AYRICA EGZOZ EMİSYONLARINDA OLUŞAN KARBONDİOKSİT EMİSYONU YERYÜZÜNÜN ISINMASINDA ÖNEMLİ ROL OYNAR.(SERA ETKİSİ)
İlk zamanlar bu gazların çevreye etkisi çok önemsenmemekteydi, fakat günümüzde artan dünya nüfusu ve bununla birlikte artan otomobil sayısı ile doğru orantılı olarak bu gazların çevreyi kirletmesi etkisi de artmıştır.
DÜNYADA VE ÜLKEMİZDE ALINAN ÖNLEMLER
• Avrupa ülkeleri emisyon oranları için her yıl değişik standartlar belirlemektedir.
• Bu önlemlerin başında gelen ve bizi ilgilendiren egzoz emisyonlarının düşürülmesidir.
• Motor üretici firmalara, Avrupa ülkeleri için üretilecek araçlarda bu emisyon oranlarını zorunlu olarak sunmuşlardır.
ÜLKEMİZDE DE:
Egzoz Emisyon kontrolü işlemleri “Egzoz Gazı Emisyonu Kontrolü İle Benzin Ve Motorin Kalitesi Yönetmeliği” kapsamında Çevre ve Şehircilik Bakanlığı tarafından yürütülmektedir.
Bu doğrultuda;16-22 Eylül “Avrupa Hareketlilik Haftası ve Otomobilsiz Kent Günü”münasebetiyle1999 yılından bu yana Avrupa ülkelerinin bir çok kentinde,2001 yılından bu yana ise ülkemizde çevresel konulara kamuoyunun duyarlılığını artırmak ve etkin katılımın sağlanması amacıyla çeşitli etkinlikler düzenlenmektedir.
BU ETKİNLİKLERİN BAŞINDA
· Bisiklet turları
· Yürüme turları gelmektedir.
Etkinliklerde ki amaç; daha sağlıklı ve yaşanabilir bir dünya için kent merkezlerinde insanları sürdürülebilir, çevreci, daha sağlıklı ulaşım şekillerine TOPLU TAŞIMA, YAYA ve BİSİKLET ile ulaşıma teşvik edilmesidir.
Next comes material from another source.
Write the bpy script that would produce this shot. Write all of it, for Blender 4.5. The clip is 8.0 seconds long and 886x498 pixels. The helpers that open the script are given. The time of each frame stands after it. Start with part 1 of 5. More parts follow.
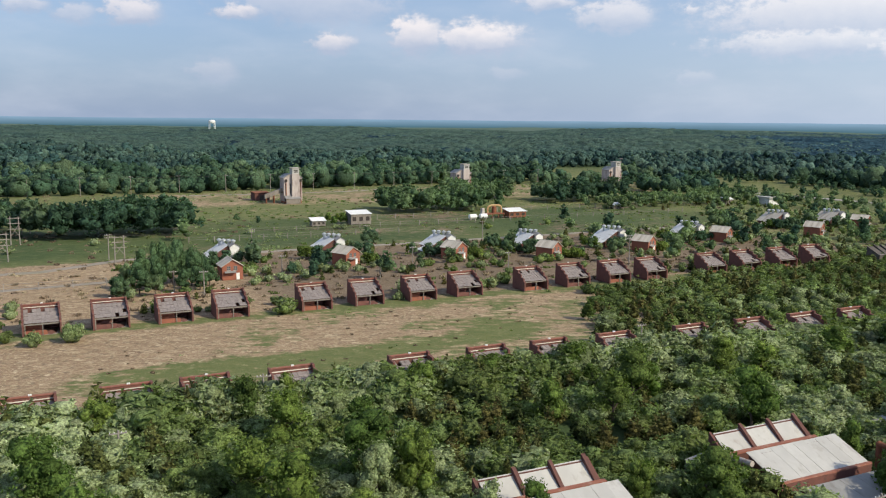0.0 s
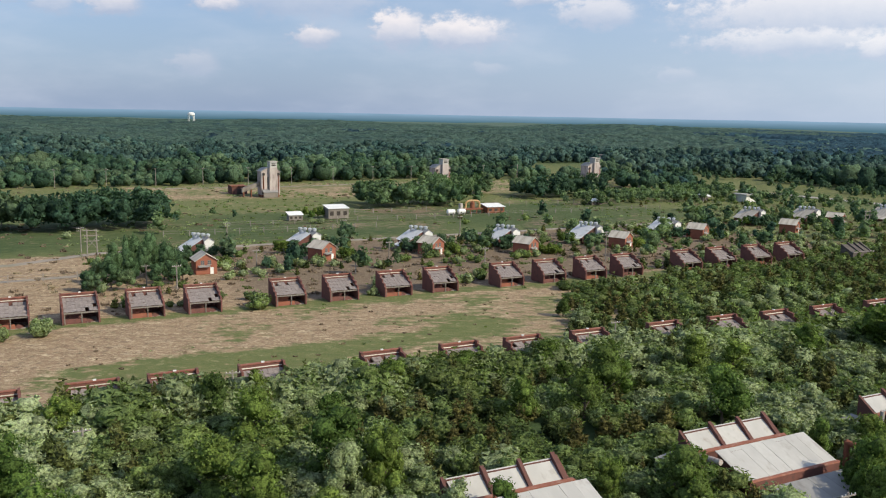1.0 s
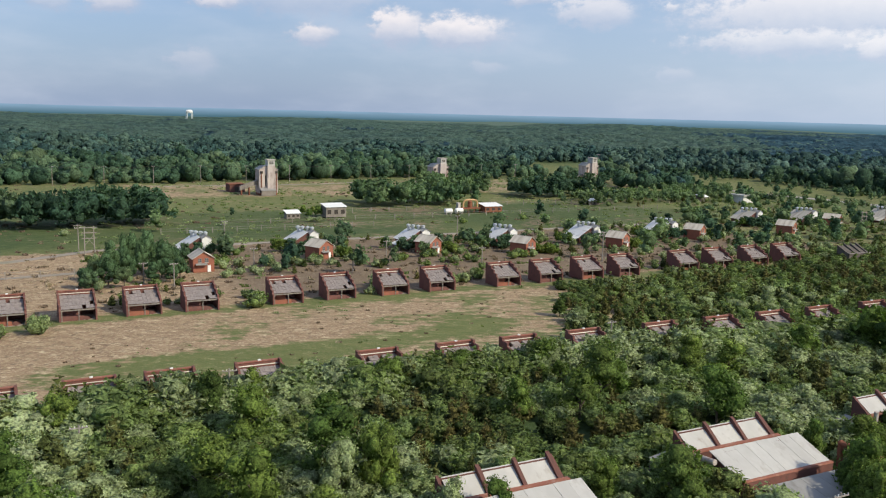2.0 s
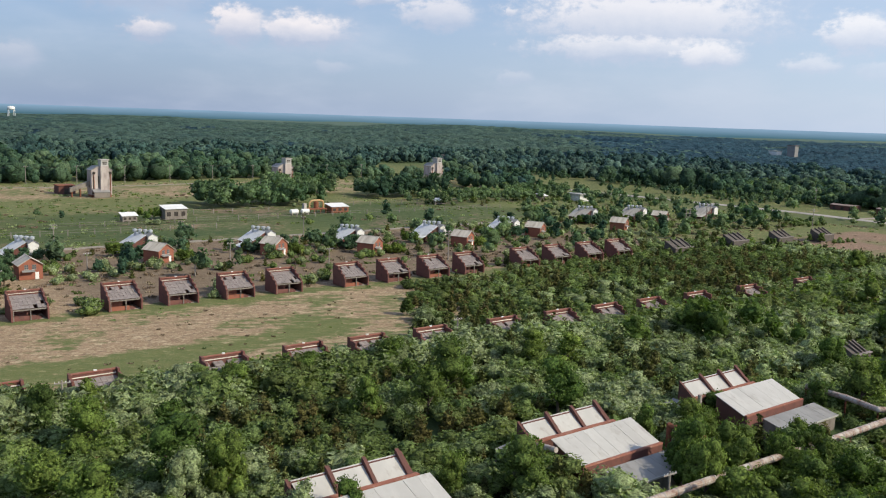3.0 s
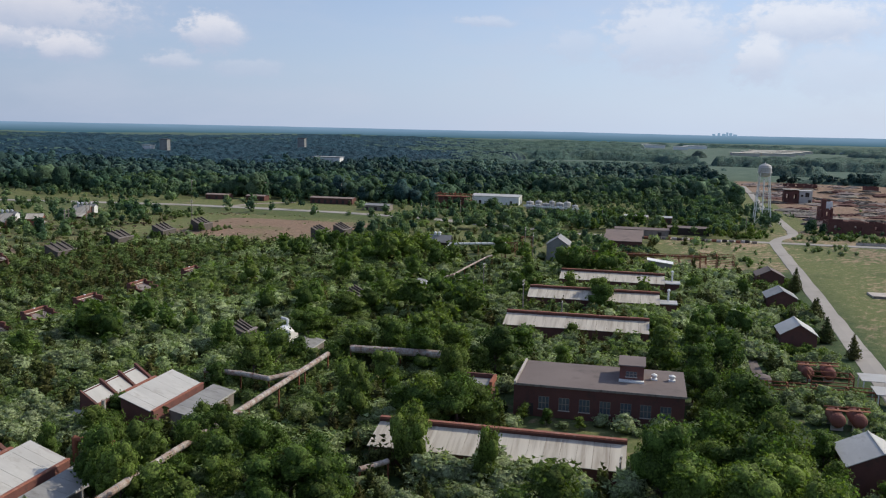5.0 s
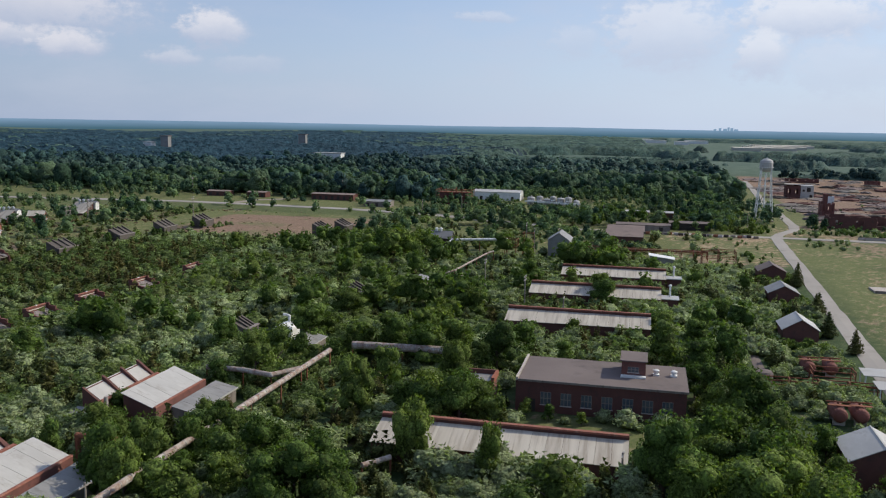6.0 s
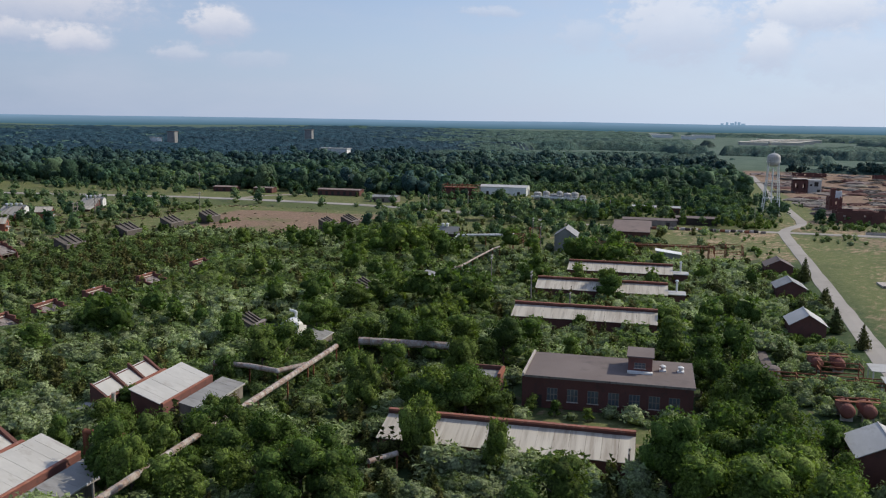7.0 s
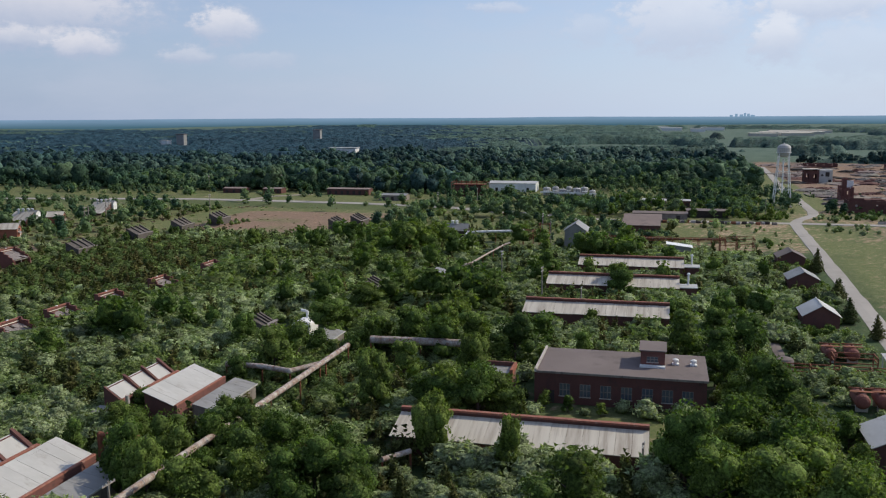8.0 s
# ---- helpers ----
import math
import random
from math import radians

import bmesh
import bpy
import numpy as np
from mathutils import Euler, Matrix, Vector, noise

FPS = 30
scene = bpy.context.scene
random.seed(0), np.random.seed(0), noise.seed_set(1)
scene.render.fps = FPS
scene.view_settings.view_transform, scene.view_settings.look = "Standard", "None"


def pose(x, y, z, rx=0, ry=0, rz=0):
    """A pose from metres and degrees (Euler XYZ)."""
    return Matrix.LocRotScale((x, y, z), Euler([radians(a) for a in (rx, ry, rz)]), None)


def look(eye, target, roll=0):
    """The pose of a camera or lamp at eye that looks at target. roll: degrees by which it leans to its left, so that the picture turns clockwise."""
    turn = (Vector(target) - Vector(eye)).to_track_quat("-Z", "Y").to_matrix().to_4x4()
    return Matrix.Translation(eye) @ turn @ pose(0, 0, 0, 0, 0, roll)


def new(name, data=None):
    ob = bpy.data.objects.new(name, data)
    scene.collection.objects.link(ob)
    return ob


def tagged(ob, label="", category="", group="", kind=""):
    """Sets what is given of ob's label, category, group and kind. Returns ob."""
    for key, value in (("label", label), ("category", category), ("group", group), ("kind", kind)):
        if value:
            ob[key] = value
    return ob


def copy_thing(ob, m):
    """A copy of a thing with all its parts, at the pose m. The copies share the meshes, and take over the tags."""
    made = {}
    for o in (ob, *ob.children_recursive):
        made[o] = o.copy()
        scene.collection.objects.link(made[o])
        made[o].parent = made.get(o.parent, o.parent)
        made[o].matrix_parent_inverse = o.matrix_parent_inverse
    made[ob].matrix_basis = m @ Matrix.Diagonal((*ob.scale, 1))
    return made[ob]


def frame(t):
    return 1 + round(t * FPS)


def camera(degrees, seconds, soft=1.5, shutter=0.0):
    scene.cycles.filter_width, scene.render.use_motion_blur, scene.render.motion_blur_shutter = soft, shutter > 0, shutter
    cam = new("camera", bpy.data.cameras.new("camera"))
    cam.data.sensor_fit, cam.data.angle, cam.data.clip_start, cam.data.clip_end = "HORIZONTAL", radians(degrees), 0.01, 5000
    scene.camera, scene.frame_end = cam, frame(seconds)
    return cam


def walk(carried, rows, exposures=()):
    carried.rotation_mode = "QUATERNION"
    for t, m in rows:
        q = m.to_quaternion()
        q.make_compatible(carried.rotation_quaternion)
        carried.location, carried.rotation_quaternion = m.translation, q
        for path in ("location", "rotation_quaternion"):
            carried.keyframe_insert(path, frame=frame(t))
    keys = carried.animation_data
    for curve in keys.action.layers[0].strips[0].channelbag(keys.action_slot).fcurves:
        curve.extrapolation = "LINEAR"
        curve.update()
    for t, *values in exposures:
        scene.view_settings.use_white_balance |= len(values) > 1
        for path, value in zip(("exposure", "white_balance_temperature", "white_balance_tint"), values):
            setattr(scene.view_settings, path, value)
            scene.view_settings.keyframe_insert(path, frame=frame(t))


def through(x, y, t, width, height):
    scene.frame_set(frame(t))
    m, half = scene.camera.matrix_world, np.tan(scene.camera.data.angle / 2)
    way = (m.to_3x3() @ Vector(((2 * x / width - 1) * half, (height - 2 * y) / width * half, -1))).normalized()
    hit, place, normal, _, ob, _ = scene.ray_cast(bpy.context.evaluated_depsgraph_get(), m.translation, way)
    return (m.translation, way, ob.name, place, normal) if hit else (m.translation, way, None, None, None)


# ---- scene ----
cam = camera(54.04, 8.0, soft=1.15)
walk(cam, [
    (0.0, pose(0.00, 0.00, 50.00, 81.45, -0.53, -1.56)),
    (0.5, pose(0.72, 0.92, 50.02, 81.30, -0.72, -2.78)),
    (1.0, pose(1.48, 1.05, 50.14, 81.11, -1.06, -2.76)),
    (2.5, pose(1.65, 0.30, 50.32, 81.06, -1.91, -3.31)),
    (2.8, pose(1.68, 0.07, 50.37, 81.23, -1.93, -6.60)),
    (2.9, pose(1.68, -0.01, 50.39, 81.29, -1.93, -9.60)),
    (3.0, pose(1.69, -0.09, 50.40, 81.34, -1.94, -12.92)),
    (3.1, pose(1.63, -0.24, 50.47, 81.46, -1.98, -16.59)),
    (3.3, pose(1.48, -0.52, 50.62, 81.70, -1.91, -24.54)),
    (3.5, pose(1.30, -0.70, 50.74, 81.90, -1.70, -32.71)),
    (3.6, pose(1.21, -0.77, 50.79, 82.00, -1.56, -36.72)),
    (3.7, pose(1.13, -0.82, 50.84, 82.05, -1.56, -40.58)),
    (3.9, pose(0.97, -0.84, 50.93, 82.15, -1.48, -47.36)),
    (4.0, pose(0.91, -0.84, 50.98, 82.21, -1.34, -48.36)),
    (4.5, pose(0.82, -0.77, 51.05, 82.17, -1.21, -50.63)),
    (5.0, pose(0.96, -0.67, 51.06, 82.06, -1.13, -52.41)),
    (6.5, pose(0.92, -0.59, 51.15, 81.61, -0.85, -52.18)),
    (7.0, pose(1.02, -0.56, 51.25, 81.45, -0.82, -51.95)),
    (7.5, pose(1.07, -0.60, 51.20, 81.35, -0.72, -51.71)),
    (8.0, pose(1.17, -0.59, 51.20, 81.28, 0.33, -51.43)),
], exposures=[(0.0, 0.12, 6620, 6), (3.3, 0.12, 6560, 7), (4.2, -0.1, 6340, 9), (4.7, -0.15, 6340, 9), (8.0, -0.2, 6340, 9)])

# ---------------------------------------------------------------- sky and sun
SUN_AZIMUTH, SUN_HEIGHT = 119.0, 36.0      # degrees, clockwise from +y

CLOUDS_NORTH = [  # azimuth, height, half width, half height, density
    (-23.6, 6.3, 1.3, 0.4, .7), (-20.9, 6.0, 1.1, 0.5, .6), (-17.6, 6.2, 1.6, 0.8, .9), (-11.4, 6.5, 1.2, 0.5, .9),
    (-6.6, 6.9, 4.9, 1.0, .55), (-5.5, 4.7, 1.3, 0.6, .9), (-0.2, 5.3, 1.6, 1.2, 1.), (3.9, 5.1, 2.8, 1.0, 1.),
    (-13.0, 2.8, 1.3, 0.8, .45), (8.4, 7.3, 1.7, 0.4, .8), (12.5, 6.5, 2.2, 1.0, .8), (17.2, 6.7, 0.4, 0.3, .8),
    (17.4, 2.7, 1.1, 0.5, .4), (5.6, 2.9, 1.1, 0.4, .35)]
CLOUDS_EAST = [
    (25.5, 6.4, 7.1, 1.7, .9), (24.5, 4.6, 5.6, 0.8, .8), (29.2, 4.3, 2.1, 0.7, .9), (37.8, 5.6, 1.7, 1.1, .9),
    (35.4, 3.8, 1.5, 0.5, .6), (55.1, 6.8, 1.7, 0.3, .5), (60.7, 5.4, 1.5, 0.9, .4), (66.3, 5.9, 3.4, 2.1, .75),
    (72.0, 4.5, 1.5, 1.4, .8), (74.4, 6.6, 4.1, 1.3, .85), (76.4, 3.8, 2.6, 1.5, .4), (39.9, 3.5, 2.2, 0.5, .4)]


class Graph:
    """Short writing for node trees."""
    def __init__(self, tree):
        self.tree = tree
        tree.nodes.clear()

    def node(self, kind):
        return self.tree.nodes.new(kind)

    def attribute(self, name):
        n = self.node("ShaderNodeAttribute")
        n.attribute_name = name
        return n.outputs

    def put(self, socket, value):
        if isinstance(value, bpy.types.NodeSocket):
            self.tree.links.new(value, socket)
        elif value is not None:
            if isinstance(value, (tuple, list)) and len(value) == 3 and socket.type == "RGBA":
                value = (*value, 1)
            socket.default_value = value

    def math(self, operation, a, b=None, c=None, use_clamp=False):
        n = self.node("ShaderNodeMath")
        n.operation, n.use_clamp = operation, use_clamp
        for s, v in zip(n.inputs, (a, b, c)):
            self.put(s, v)
        return n.outputs[0]

    def vmath(self, operation, a, b=None):
        n = self.node("ShaderNodeVectorMath")
        n.operation = operation
        self.put(n.inputs[0], a)
        if b is not None:
            self.put(n.inputs[1], b)
        return n.outputs["Value"] if operation in ("LENGTH", "DOT_PRODUCT") else n.outputs[0]

    def mix(self, fac, a, b, blend_type="MIX"):
        n = self.node("ShaderNodeMixRGB")
        n.blend_type = blend_type
        self.put(n.inputs[0], fac), self.put(n.inputs[1], a), self.put(n.inputs[2], b)
        return n.outputs[0]

    def noise(self, vector, scale, detail=4.0, rough=0.55):
        n = self.node("ShaderNodeTexNoise")
        self.put(n.inputs["Vector"], vector)
        n.inputs["Scale"].default_value, n.inputs["Detail"].default_value = scale, detail
        n.inputs["Roughness"].default_value = rough
        return n.outputs[0]

    def span(self, value, a, b, c=0.0, d=1.0, smooth=False):
        n = self.node("ShaderNodeMapRange")
        n.interpolation_type, n.clamp = "SMOOTHSTEP" if smooth else "LINEAR", True
        for s, v in zip(n.inputs, (value, a, b, c, d)):
            self.put(s, v)
        return n.outputs[0]

    def combine(self, x, y, z):
        n = self.node("ShaderNodeCombineXYZ")
        for s, v in zip(n.inputs, (x, y, z)):
            self.put(s, v)
        return n.outputs[0]

    def split(self, v):
        n = self.node("ShaderNodeSeparateXYZ")
        self.put(n.inputs[0], v)
        return n.outputs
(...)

TAŞIT TRAFİĞİNDEN KAYNAKLANAN KİRLİLİĞİ ÖNLEMEK ADINA BİREY OLARAK BİZLER:
· Yürüme mesafesi yakın olan yerlerde mecbur kalınmadığı sürece motorlu taşıt kullanmamalıyız. Yürüyüş yapmalıyız.
· Bisiklet kullanmalıyız.
· Sürekli asansör kullanmak yerine sık sık merdivenleri de tercih etmeliyiz.
· Şehiriçi ve Şehirdışı ulaşımlarında toplu taşıma araçlarını tercih etmeliyiz.